>> Begin
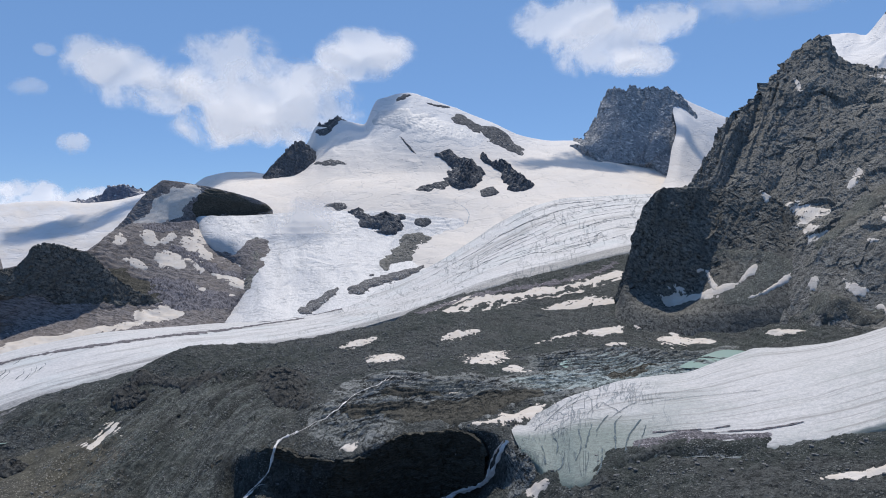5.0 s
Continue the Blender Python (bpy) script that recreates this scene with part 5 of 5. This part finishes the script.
outcrop("rock_outcrop", "snow_mountain", [(2009, 3169, 181), (2100, 3172, 197), (2060, 3059, 145), (1987, 3086, 140)], 9, MAT_PEAK_DARK, "small dark rock at the foot of the rock island")
outcrop("rock_outcrop", "snow_mountain", [(1664, 3291, 185), (1789, 3318, 215), (1906, 3323, 232), (1831, 3256, 190), (1714, 3243, 171)], 9, MAT_PEAK_DARK, "low dark rocks trailing from the rock island")
outcrop("rock_outcrop", "snow_mountain", [(2360, 3733, 604), (2488, 3756, 614), (2577, 3678, 543), (2544, 3511, 445), (2509, 3421, 396), (2444, 3492, 428), (2389, 3566, 479), (2360, 3649, 536)], 9, MAT_PEAK_DARK, "dark rock rib across the snow slope")
outcrop("rock_outcrop", "snow_mountain", [(2222, 3816, 671), (2315, 3844, 695), (2361, 3781, 642), (2408, 3740, 607), (2324, 3691, 568), (2265, 3744, 610)], 5, MAT_PEAK_DARK, "broken rocks below the snowy summit ridge")
outcrop("rock_outcrop", "snow_mountain", [(1450, 4210, 605), (1512, 4195, 649), (1573, 4207, 693), (1592, 4180, 680), (1531, 4149, 630), (1475, 4147, 588)], 9, MAT_PEAK_DARK, "jagged grey rocks on the snow crest")
outcrop("rock_outcrop", "snow_mountain", [(1825, 3782, 539), (1832, 3738, 510), (1852, 3619, 415), (1831, 3656, 441)], 4, MAT_PEAK_DARK, "narrow rock rib in the snow")
outcrop("rock_outcrop", "snow_mountain", [(1344, 3971, 371), (1398, 3900, 386), (1468, 3778, 361), (1385, 3821, 346)], 4, MAT_PEAK_DARK, "thin grey rock streak in the snow")
ribbon("crevasse", [(1904, 3742, 555), (1946, 3735, 567), (1960, 3690, 528), (1936, 3660, 490), (1980, 3657, 501)], 3.0, MAT_CREVASSE_SNOW, "broken blue strip for a shaded ice step in the snow slope", lie="snow_mountain", parent="snow_mountain")
ribbon("crevasse", [(2050, 3779, 627), (2133, 3716, 582), (2188, 3659, 536), (2284, 3597, 495)], 2.4, MAT_CREVASSE_SNOW, "curved blue strip for a shaded crevasse in the snow slope", lie="snow_mountain", parent="snow_mountain")
ribbon("crevasse", [(1795, 4129, 650), (1808, 4000, 655), (1833, 3891, 621), (1923, 3837, 637), (2007, 3774, 616)], 2.4, MAT_CREVASSE_SNOW, "curved blue strip for a shaded crevasse in the snow slope", lie="snow_mountain", parent="snow_mountain")
ribbon("crevasse", [(2149, 3896, 735), (2248, 3837, 690), (2365, 3786, 647)], 2.4, MAT_CREVASSE_SNOW, "curved blue strip for a shaded crevasse in the snow slope", lie="snow_mountain", parent="snow_mountain")
ribbon("crevasse", [(2111, 3679, 548), (2167, 3639, 519), (2233, 3582, 481)], 2.4, MAT_CREVASSE_SNOW, "curved blue strip for a shaded crevasse in the snow slope", lie="snow_mountain", parent="snow_mountain")
ribbon("crevasse", [(1332, 3862, 329), (1456, 3701, 313), (1605, 3573, 291), (1767, 3509, 293)], 2.0, MAT_CREVASSE_SNOW, "curved blue strip for a shaded crevasse in the snow slope", lie="snow_mountain", parent="snow_mountain")
ribbon("crevasse", [(1811, 3115, 111), (1838, 3048, 80), (1820, 2975, 37), (1769, 2915, -8)], 3.0, MAT_CREVASSE_SNOW, "curved blue strip for a shaded crevasse in the snow slope", lie="snow_mountain", parent="snow_mountain")
outcrop("rock_outcrop", "icefall", [(1286, 3272, 82), (1335, 3259, 90), (1338, 3091, 49), (1411, 3088, 56), (1456, 3028, 19), (1456, 2992, -9), (1398, 2971, -35), (1311, 2972, -43), (1251, 2996, -31), (1214, 3039, -3), (1216, 3103, 38)], 26, MAT_PEAK_DARK, "black rock island above the icefall")
outcrop("rock_outcrop", "snow_mountain", [(1201, 3351, 96), (1283, 3353, 125), (1284, 3296, 94), (1234, 3291, 75)], 6, MAT_PEAK_DARK, "small black rock above the icefall")
outcrop("rock_outcrop", "icefall", [(1529, 3002, 14), (1586, 3010, 30), (1602, 2971, 1), (1543, 2960, -17)], 7, MAT_PEAK_DARK, "small dark rock beside the icefall")
outcrop("rock_outcrop", "icefall", [(1342, 2887, -98), (1409, 2953, -46), (1470, 2955, -37), (1534, 2915, -52), (1559, 2868, -82), (1501, 2802, -129), (1418, 2757, -163), (1334, 2747, -176), (1240, 2733, -190), (1218, 2782, -166), (1262, 2835, -132)], 9, MAT_RIDGE, "grey rock island beside the icefall")
outcrop("rubble_band", "icefall", [(1042, 2630, -250), (1163, 2678, -219), (1269, 2681, -209), (1424, 2715, -180), (1560, 2789, -126), (1574, 2772, -132), (1459, 2699, -181), (1288, 2613, -228), (1147, 2587, -252), (1034, 2553, -278)], 5, MAT_DIRTY, "grey rubble band between the icefall and the glacier")
outcrop("rubble_band", "icefall", [(774, 2544, -324), (865, 2593, -294), (945, 2625, -263), (997, 2655, -246), (941, 2577, -279), (864, 2528, -312), (802, 2507, -332)], 4, MAT_DIRTY, "grey rubble band between the icefall and the glacier")
outcrop("rock_outcrop", "icefall", [(558, 3107, -124), (636, 3043, -97), (684, 3031, -85), (736, 3055, -63), (777, 3064, -55), (765, 2989, -102), (725, 2891, -156), (689, 2844, -191), (657, 2875, -202), (641, 2974, -171), (609, 3034, -157)], 8, MAT_BROWN, "brown grey rock step beside the icefall")
outcrop("rock_outcrop", "icefall", [(717, 3042, -72), (763, 3066, -54), (770, 3003, -92), (717, 2873, -166), (663, 2796, -227), (626, 2750, -265), (627, 2807, -247), (691, 2901, -166)], 6, MAT_RIDGE, "grey rock rib beside the icefall")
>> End
* What this task involves: Set every line down exactly as written, leaving each picture out.

* Response below:
5.0 s
Continue the Blender Python (bpy) script that recreates this scene with part 5 of 5. This part finishes the script.
outcrop("rock_outcrop", "snow_mountain", [(2009, 3169, 181), (2100, 3172, 197), (2060, 3059, 145), (1987, 3086, 140)], 9, MAT_PEAK_DARK, "small dark rock at the foot of the rock island")
outcrop("rock_outcrop", "snow_mountain", [(1664, 3291, 185), (1789, 3318, 215), (1906, 3323, 232), (1831, 3256, 190), (1714, 3243, 171)], 9, MAT_PEAK_DARK, "low dark rocks trailing from the rock island")
outcrop("rock_outcrop", "snow_mountain", [(2360, 3733, 604), (2488, 3756, 614), (2577, 3678, 543), (2544, 3511, 445), (2509, 3421, 396), (2444, 3492, 428), (2389, 3566, 479), (2360, 3649, 536)], 9, MAT_PEAK_DARK, "dark rock rib across the snow slope")
outcrop("rock_outcrop", "snow_mountain", [(2222, 3816, 671), (2315, 3844, 695), (2361, 3781, 642), (2408, 3740, 607), (2324, 3691, 568), (2265, 3744, 610)], 5, MAT_PEAK_DARK, "broken rocks below the snowy summit ridge")
outcrop("rock_outcrop", "snow_mountain", [(1450, 4210, 605), (1512, 4195, 649), (1573, 4207, 693), (1592, 4180, 680), (1531, 4149, 630), (1475, 4147, 588)], 9, MAT_PEAK_DARK, "jagged grey rocks on the snow crest")
outcrop("rock_outcrop", "snow_mountain", [(1825, 3782, 539), (1832, 3738, 510), (1852, 3619, 415), (1831, 3656, 441)], 4, MAT_PEAK_DARK, "narrow rock rib in the snow")
outcrop("rock_outcrop", "snow_mountain", [(1344, 3971, 371), (1398, 3900, 386), (1468, 3778, 361), (1385, 3821, 346)], 4, MAT_PEAK_DARK, "thin grey rock streak in the snow")
ribbon("crevasse", [(1904, 3742, 555), (1946, 3735, 567), (1960, 3690, 528), (1936, 3660, 490), (1980, 3657, 501)], 3.0, MAT_CREVASSE_SNOW, "broken blue strip for a shaded ice step in the snow slope", lie="snow_mountain", parent="snow_mountain")
ribbon("crevasse", [(2050, 3779, 627), (2133, 3716, 582), (2188, 3659, 536), (2284, 3597, 495)], 2.4, MAT_CREVASSE_SNOW, "curved blue strip for a shaded crevasse in the snow slope", lie="snow_mountain", parent="snow_mountain")
ribbon("crevasse", [(1795, 4129, 650), (1808, 4000, 655), (1833, 3891, 621), (1923, 3837, 637), (2007, 3774, 616)], 2.4, MAT_CREVASSE_SNOW, "curved blue strip for a shaded crevasse in the snow slope", lie="snow_mountain", parent="snow_mountain")
ribbon("crevasse", [(2149, 3896, 735), (2248, 3837, 690), (2365, 3786, 647)], 2.4, MAT_CREVASSE_SNOW, "curved blue strip for a shaded crevasse in the snow slope", lie="snow_mountain", parent="snow_mountain")
ribbon("crevasse", [(2111, 3679, 548), (2167, 3639, 519), (2233, 3582, 481)], 2.4, MAT_CREVASSE_SNOW, "curved blue strip for a shaded crevasse in the snow slope", lie="snow_mountain", parent="snow_mountain")
ribbon("crevasse", [(1332, 3862, 329), (1456, 3701, 313), (1605, 3573, 291), (1767, 3509, 293)], 2.0, MAT_CREVASSE_SNOW, "curved blue strip for a shaded crevasse in the snow slope", lie="snow_mountain", parent="snow_mountain")
ribbon("crevasse", [(1811, 3115, 111), (1838, 3048, 80), (1820, 2975, 37), (1769, 2915, -8)], 3.0, MAT_CREVASSE_SNOW, "curved blue strip for a shaded crevasse in the snow slope", lie="snow_mountain", parent="snow_mountain")
outcrop("rock_outcrop", "icefall", [(1286, 3272, 82), (1335, 3259, 90), (1338, 3091, 49), (1411, 3088, 56), (1456, 3028, 19), (1456, 2992, -9), (1398, 2971, -35), (1311, 2972, -43), (1251, 2996, -31), (1214, 3039, -3), (1216, 3103, 38)], 26, MAT_PEAK_DARK, "black rock island above the icefall")
outcrop("rock_outcrop", "snow_mountain", [(1201, 3351, 96), (1283, 3353, 125), (1284, 3296, 94), (1234, 3291, 75)], 6, MAT_PEAK_DARK, "small black rock above the icefall")
outcrop("rock_outcrop", "icefall", [(1529, 3002, 14), (1586, 3010, 30), (1602, 2971, 1), (1543, 2960, -17)], 7, MAT_PEAK_DARK, "small dark rock beside the icefall")
outcrop("rock_outcrop", "icefall", [(1342, 2887, -98), (1409, 2953, -46), (1470, 2955, -37), (1534, 2915, -52), (1559, 2868, -82), (1501, 2802, -129), (1418, 2757, -163), (1334, 2747, -176), (1240, 2733, -190), (1218, 2782, -166), (1262, 2835, -132)], 9, MAT_RIDGE, "grey rock island beside the icefall")
outcrop("rubble_band", "icefall", [(1042, 2630, -250), (1163, 2678, -219), (1269, 2681, -209), (1424, 2715, -180), (1560, 2789, -126), (1574, 2772, -132), (1459, 2699, -181), (1288, 2613, -228), (1147, 2587, -252), (1034, 2553, -278)], 5, MAT_DIRTY, "grey rubble band between the icefall and the glacier")
outcrop("rubble_band", "icefall", [(774, 2544, -324), (865, 2593, -294), (945, 2625, -263), (997, 2655, -246), (941, 2577, -279), (864, 2528, -312), (802, 2507, -332)], 4, MAT_DIRTY, "grey rubble band between the icefall and the glacier")
outcrop("rock_outcrop", "icefall", [(558, 3107, -124), (636, 3043, -97), (684, 3031, -85), (736, 3055, -63), (777, 3064, -55), (765, 2989, -102), (725, 2891, -156), (689, 2844, -191), (657, 2875, -202), (641, 2974, -171), (609, 3034, -157)], 8, MAT_BROWN, "brown grey rock step beside the icefall")
outcrop("rock_outcrop", "icefall", [(717, 3042, -72), (763, 3066, -54), (770, 3003, -92), (717, 2873, -166), (663, 2796, -227), (626, 2750, -265), (627, 2807, -247), (691, 2901, -166)], 6, MAT_RIDGE, "grey rock rib beside the icefall")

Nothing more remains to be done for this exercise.